Analysis from Statistics Canada shows 1913 was the most prolific year on record for immigration, with 400,000 newcomers arriving. The highest number in the last decade was 280,000 in 2010.
The top three years on record were those preceding the start of the First World War, when more than 1.1 million arrived as a result of a major government campaign to populate the West Coast of the country.
After significantly low periods caused by both World Wars, other noticeable peaks were a result of political and humanitarian crises.
During 1956 and 1957, 37,500 Hungarian refugees arrived in the country among a total influx of 447,100 over the two years.
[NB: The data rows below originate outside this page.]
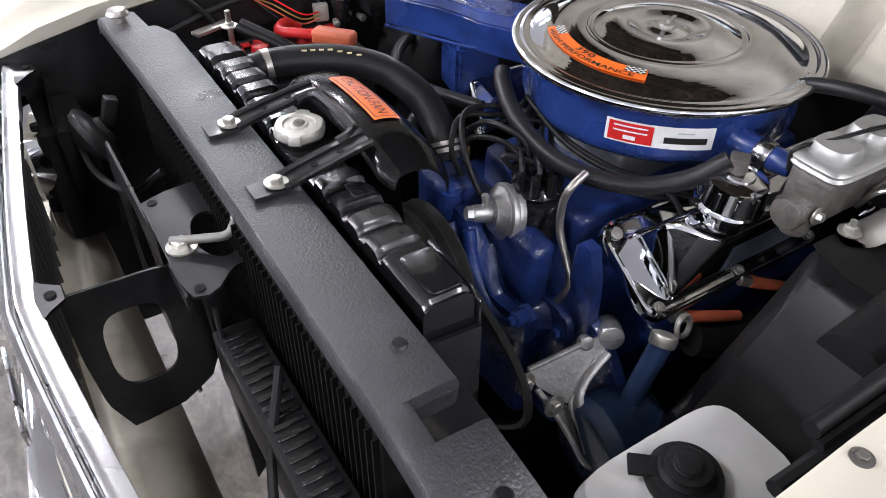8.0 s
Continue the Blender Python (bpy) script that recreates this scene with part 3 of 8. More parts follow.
def arch_lip(cx, s, a, x0, x1):
    pts = []
    for x in stations(x0, x1, 0.5):
        z = sill(x)
        pts.append((x, s * (side_y(x, z) + 0.001), z))
    bm = fresh()
    tube(bm, pts, 0.0085, seg=8, per=1)
    part("wheel_lip_moulding", bm, CHROME, CAR, "bright wheel-arch moulding")


for s in (-1, 1):
    rows = [fender_top(x, s) + side_column(x, s) for x in stations(-0.84, 0.7375)]
    # cap of the fender nose
    add_panel(rows, s, "front_fender", "cream front fender")
    bm = fresh()
    prof = fender_top(-0.84, s)[7:] + [p for p in side_column(-0.84, s, 24) if p.z > 0.69]
    tube(bm, [p + Vector((-0.002, s * 0.0, 0.0)) for p in prof], 0.0065, seg=8, per=1)
    part("nose_edge", bm, CHROME, CAR, "bright edge moulding on fender nose")
    rows = [side_column(x, s) for x in stations(0.7405, 1.9870)]
    add_panel(rows, s, "door_panel", "cream door outer panel")
    rows = [side_column(x, s) for x in stations(1.990, 4.12)]
    add_panel(rows, s, "quarter_panel", "cream rear quarter panel")
    for cx, cz, rx, rz, p in ARCHES:
        x0, x1 = cx - rx * 0.999, cx + rx * 0.999
        arch_lip(cx, s, 1, x0, x1 if cx < 1 else cx + 0.78 * rx)
        # inner wheel house
        bm = fresh()
        ring = []
        for k in range(25):
            a = math.pi * k / 24
            zz = cz + rz * 1.03 * math.sin(a)
            if (cx < 1 and (a < 1.6 or zz > 0.41)) or (cx > 1 and (a > 1 or zz > 0.50)):
                ring.append((cx + rx * math.cos(a), zz))
        loft(bm, [[(x, s * y, z) for x, z in ring] for y in (0.865, 0.60)], closed=False)
        prism(bm, [(cx - rx * 0.6, 0.42)] + [(cx + (0.20 if cx > 1 else rx * 0.6), 0.40)] + ring, (0, s * 0.60, 0), (1, 0, 0), (0, 0, 1), 0.004)
        part("wheel_house", bm, BLACK_MATT, CAR)
    # lower tail of the quarter behind the rear wheel
    bm = fresh()
    tail = [(3.41, 0.52), (3.36, 0.555), (3.298, 0.560), (3.297, 0.514), (3.265, 0.463), (3.183, 0.420), (3.119, 0.387), (3.30, 0.400), (3.41, 0.413)]
    va = [bm.verts.new((x, s * (side_y(x, z) - 0.003), z)) for x, z in tail]
    vb = [bm.verts.new((x, s * (side_y(x, z) - 0.020), z)) for x, z in tail]
    ring_faces(bm, va, vb)
    bm.faces.new(va)
    bm.faces.new(list(reversed(vb)))
    bmesh.ops.recalc_face_normals(bm, faces=bm.faces[:])
    part("quarter_tail", bm, CREAM, CAR, "cream lower tail of the quarter panel")
    # seam along the foot of the door
    bm = fresh()
    tube(bm, [(x, s * (side_y(x, z) + 0.0005), z) for x, z in SEAM], 0.0022, seg=5, per=2)
    part("door_foot_seam", bm, BLACK_MATT, CAR)
    # rocker below the door
    bm = fresh()
    loft(bm, [[(x, s * y, z) for y, z in ((0.805, 0.275), (0.795, 0.258), (0.78, 0.238), (0.72, 0.222), (0.55, 0.20))] for x in (0.42, 0.7, 2.2, 2.44)], closed=False)
    part("rocker_panel", bm, BLACK_SATIN, CAR)

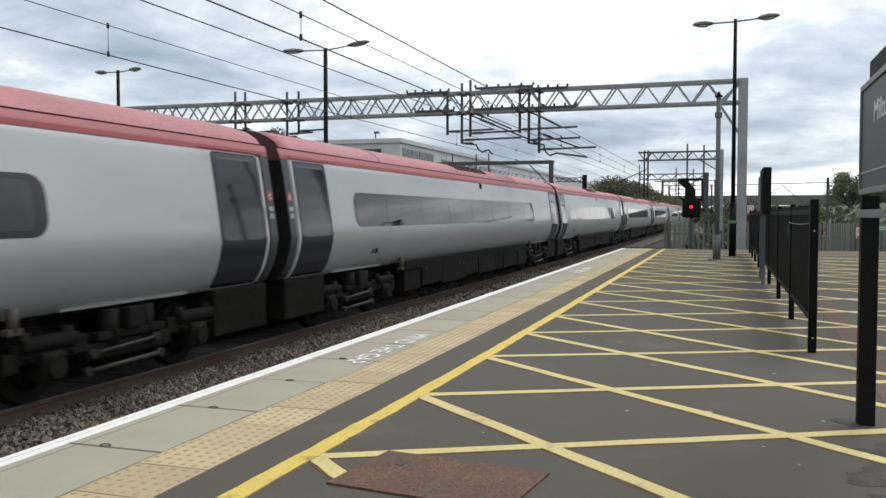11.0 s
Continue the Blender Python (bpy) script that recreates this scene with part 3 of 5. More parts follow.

Further peaks can be seen in the 1970s and 1980s, when a large number of Ugandan, Chilean, Vietnamese, Cambodian and Laotian refugees came to Canada.
These numbers had a significant impact on the size and proportion of the immigrant population in Canada.
The 2011 census showed 20.6 per cent of the total population was made up of immigrants, a proportion that has been steadily rising since 1950 and consistent with the peaks in the above chart.
Canada’s peak percentage of immigrant population came in 1921, when 22.3 per cent were foreign-born.
Strikingly, the percentage population in 1991 was exactly the same as 1871, the first year for which census data is available, at 16.1 per cent. The real number of immigrants for the two dates was vastly different, with 4.3 million living in Canada in 1991, compared to 594,000 in 1871.
Over the years, the total immigrant population has been dominated by newcomers born in the UK, but that proportion has dropped significantly over the years.
In 1871, more than 80 per cent of new immigrants were British, compared with less than 10 per cent in 2011.
The diversity of immigrants welcomed has moved from almost entirely British and American in 1871, to almost a cross section of the world, as illustrated by 2011’s census.
China and India surpassed the UK as the most significant feeder nations for the first time in 2011, according to the data. Continentally, Asia now dominates those entering Canada as immigrants.